A climbing ranger at Mount Rainier National Park fell to his death yesterday as he tried to rescue four climbers who had gotten stuck in a crevasse.
According to the National Parks Traveler, Mike Hall, 34, had rescued two of the four climbers, escorting them safely into the helicopter for evacuation, when he tumbled 3,700 feet down the flanks of the mountain.
The climbers, from Waco, Texas, had already gotten to the summit of Mount Ranier and were on their way down when they fell into the crevasse on the Emmons Glacier, at an elevation of 13,700 feet. This occurred at about 2 P.M, and one of the climbers was able to call for help on a mobile phone.
Climbing Ranger Hall was among the initial rescue team that arrived at the scene. According to NPT, the rescue was made difficult because of high winds and a “rapidly lowering cloud ceiling.” Chinook helicopters were dispatched from Joint Base Lewis-McChord, a nearby military base. As the first climbers were being evacuated by helicopter, Hall fell from the mountain, sliding down to the 10,000-foot level.

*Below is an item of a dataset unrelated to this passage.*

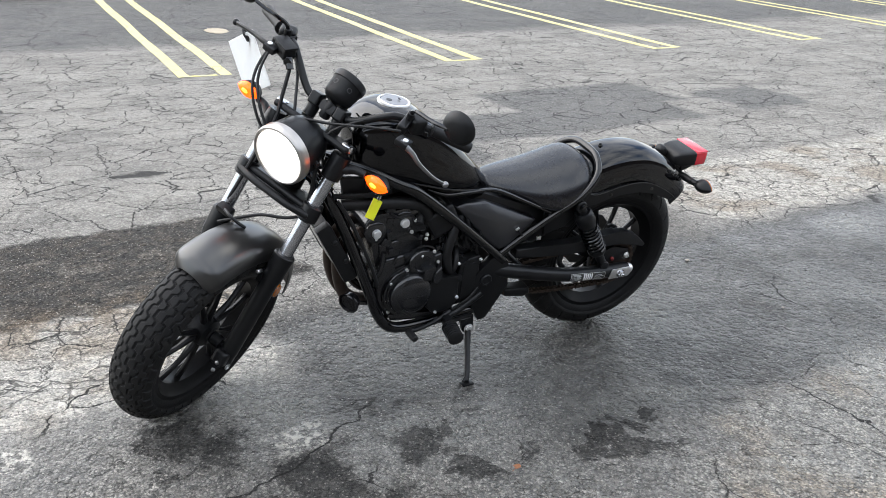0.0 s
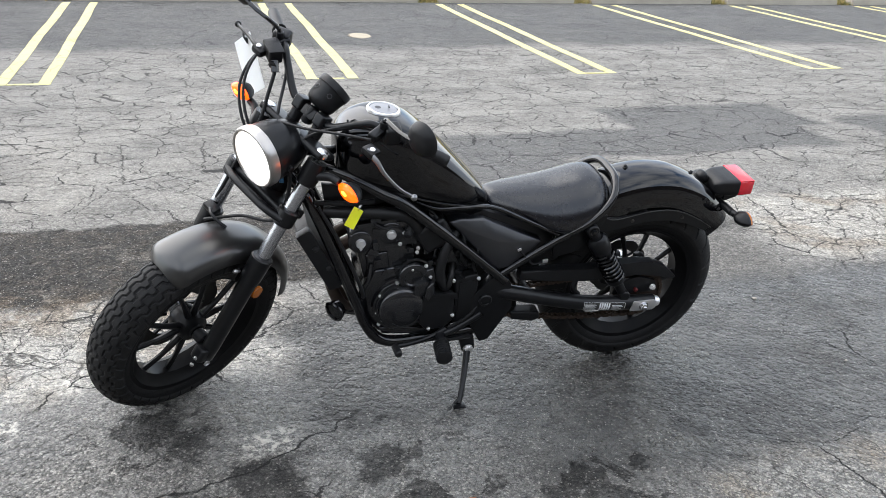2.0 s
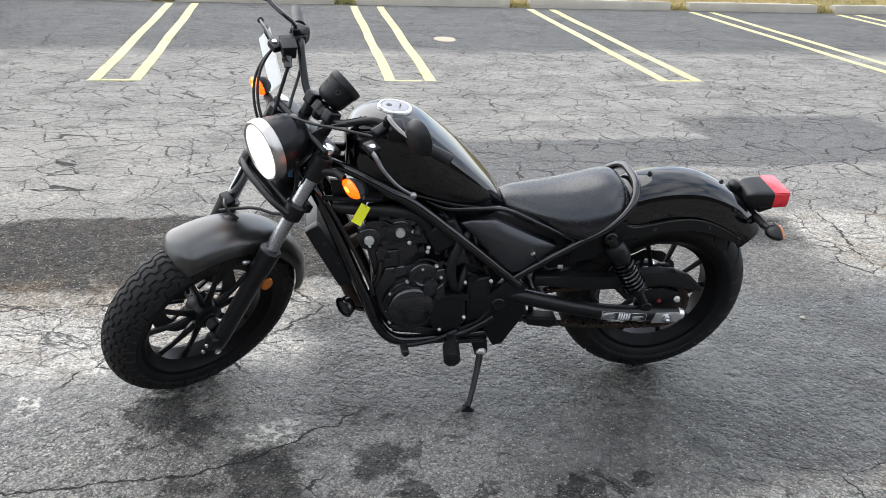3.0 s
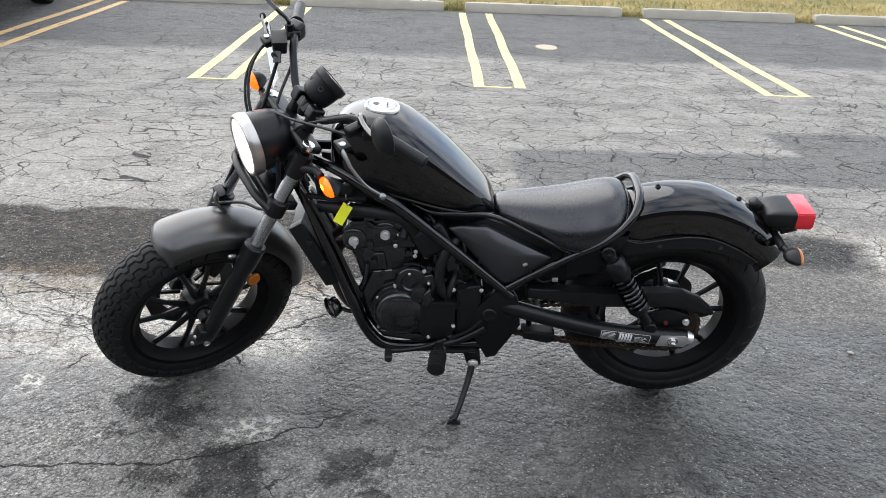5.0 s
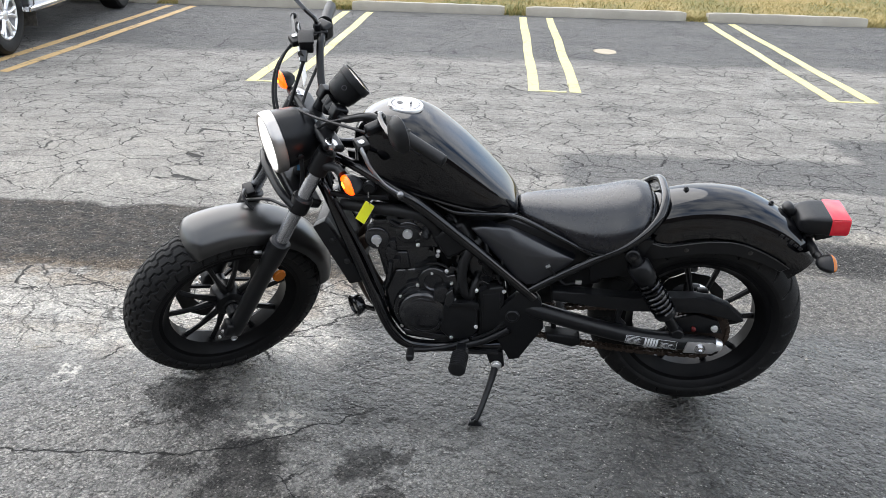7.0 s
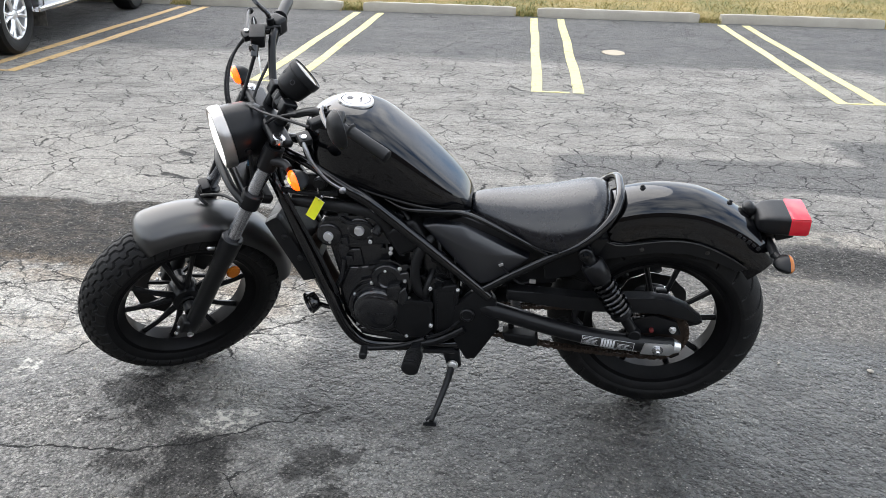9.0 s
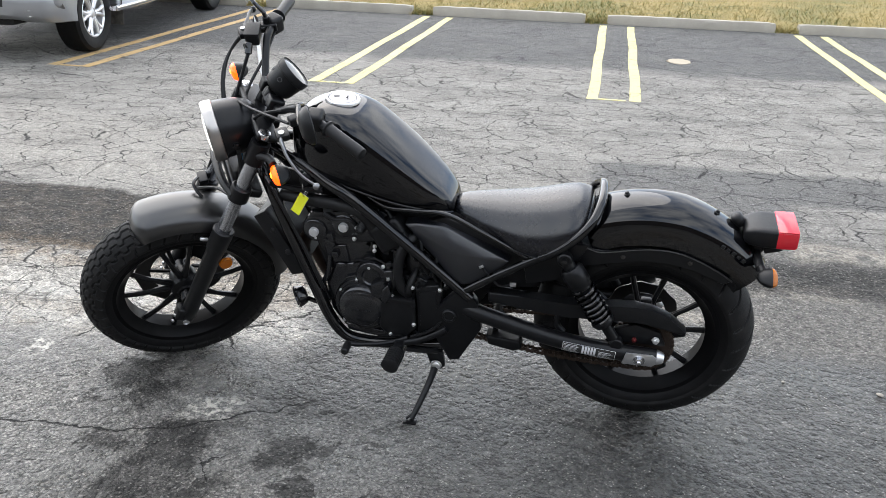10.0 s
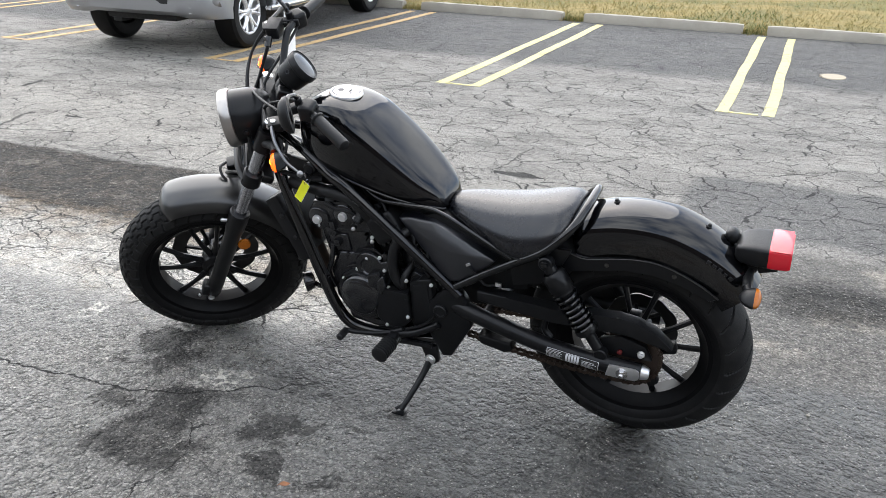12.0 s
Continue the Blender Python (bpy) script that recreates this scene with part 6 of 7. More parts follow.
# air box behind the side covers, under the tank and seat
bm = bm_new()
prism(bm, [(0.7, 0.64), (0.58, 0.68), (0.32, 0.58), (0.3, 0.47), (0.5, 0.44), (0.6, 0.5)], -0.088, 0.088, 0.015)
prism(bm, [(0.98, 0.8), (0.9, 0.775), (0.78, 0.735), (0.6, 0.69), (0.6, 0.65), (0.75, 0.66), (0.98, 0.74)], -0.07, 0.07, 0.01)
parts("air_box", bm, PLASTIC, bike, "black plastic air box")
bm = bm_new()
prism(bm, [(0.56, 0.685), (0.35, 0.615), (0.22, 0.66), (0.2, 0.69), (0.3, 0.685), (0.5, 0.685)], -0.055, 0.055, 0.008)
prism(bm, [(0.34, 0.59), (0.2, 0.66), (0.15, 0.6), (0.22, 0.5), (0.32, 0.52)], -0.1, 0.1, 0.008)
parts("seat_base", bm, PLASTIC, bike)
bm = bm_new()
for sg in (1, -1):
    prism(bm, [(0.35, 0.585), (0.24, 0.645), (0.17, 0.645), (0.2, 0.585), (0.26, 0.52), (0.34, 0.5)], sg * 0.105, sg * 0.118, 0.004)
parts("shock_mount", bm, MATTE_BLACK, bike)

# radiator
bm = bm_new()
prism(bm, [(1.152, 0.645), (1.118, 0.662), (1.02, 0.472), (1.056, 0.452)], -0.085, 0.085, 0.003)
radiator = part("radiator", bm, surface("radiator_core", (0.02, 0.02, 0.021), 0.5, vary=0.3, grain=0.6, grain_scale=300), bike, "black radiator between the frame tubes")
for sg in (1, -1):
    bm = bm_new()
    prism(bm, [(1.157, 0.642), (1.12, 0.664), (1.11, 0.655), (1.018, 0.468), (1.022, 0.455), (1.058, 0.446)], sg * 0.085, sg * 0.118, 0.006)
    sd = part("radiator_cover", bm, PLASTIC, radiator, "black radiator side cover")
    b = bm_new()
    for x, z in ((1.1, 0.6), (1.06, 0.53)):
        lathe(b, [(0.009, 0), (0.009, 0.004), (0.006, 0.006)], (x, sg * 0.118, z), (0, sg, 0), 12)
    parts("rubber_mount", b, SOFT_RUBBER, sd)
bm = bm_new()
for k in range(24):
    f = k / 23
    p = Vector((1.1535, 0, 0.641)).lerp(Vector((1.0575, 0, 0.4555)), f)
    box(bm, p + Vector((0.001, 0, 0)), (0.002, 0.165, 0.0018), Matrix.Rotation(radians(63), 3, "Y"), 0)
parts("cooling_fins", bm, DISC_STEEL, radiator)

# horn
bm = bm_new()
hd = Vector((0.78, 0.6, -0.12)).normalized()
lathe(bm, [(0.015, -0.03), (0.027, -0.025), (0.032, -0.01), (0.034, 0.0), (0.032, 0.004), (0.027, 0.005), (0.026, 0.0), (0.0, 0.0)], (1.045, 0.125, 0.372), hd, 28)
tube(bm, [(1.03, 0.11, 0.365), (0.995, 0.112, 0.355), (0.96, 0.115, 0.35)], 0.007, 8)
horn = part("horn", bm, FRAME_BLACK, bike, "black round horn")
bm = bm_new()
lathe(bm, [(0.0345, -0.002), (0.0352, 0.0015), (0.032, 0.0045)], (1.045, 0.125, 0.372), hd, 28, cap=False)
part("horn_ring", bm, FRAME_BLACK, horn)

# exhaust: two headers in front, silencer on the far side
bm = bm_new()
for y in (0.04, -0.04):
    tube(bm, [(0.97, y, 0.58), (1.03, y, 0.54), (1.045, y - 0.02, 0.44), (1.0, y - 0.05, 0.3), (0.92, -0.08, 0.225), (0.75, -0.12, 0.2), (0.55, -0.15, 0.22)], 0.02, 12)
exh = part("exhaust", bm, EXHAUST, bike, "heat-stained exhaust headers")
bm = bm_new()
p0, p1 = Vector((0.56, -0.155, 0.225)), Vector((-0.03, -0.205, 0.405))
L = (p1 - p0).length
lathe(bm, [(0.024, 0), (0.048, 0.05), (0.058, 0.12), (0.06, L - 0.03), (0.052, L - 0.005), (0.03, L), (0.02, L - 0.01)], p0, p1 - p0, 28)
part("silencer", bm, MATTE_BLACK, exh, "black silencer")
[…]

Three of the climbers were escorted from the mountain by 9 p.m. Thursday night and taken to Madigan Army Medical Center in Tacoma, Washington. The fourth climber spent the night on Mount Rainier with climbing rangers, and would be able to make the rest of the descent, with the help of the rangers, today.
None of the climbers had life-threatening injuries.
The climbing rangers reached Ranger Hall several hours after he fell and found that he had died. He had been a climbing ranger with Mount Rainier National Park for four years and was originally from Patten, Maine. Hall was a former Marine sergeant and had also worked as an avalanche forecaster at Yellowstone, according to MSNBC. Hall was unmarried and did not have any children.
This is the second time a Ranger has died at Mount Rainier National Park this year. On New Year’s Day, Margaret Anderson, a law enforcement ranger, was shot dead when she stopped a motorcyclist suspected for a shooting in Seattle.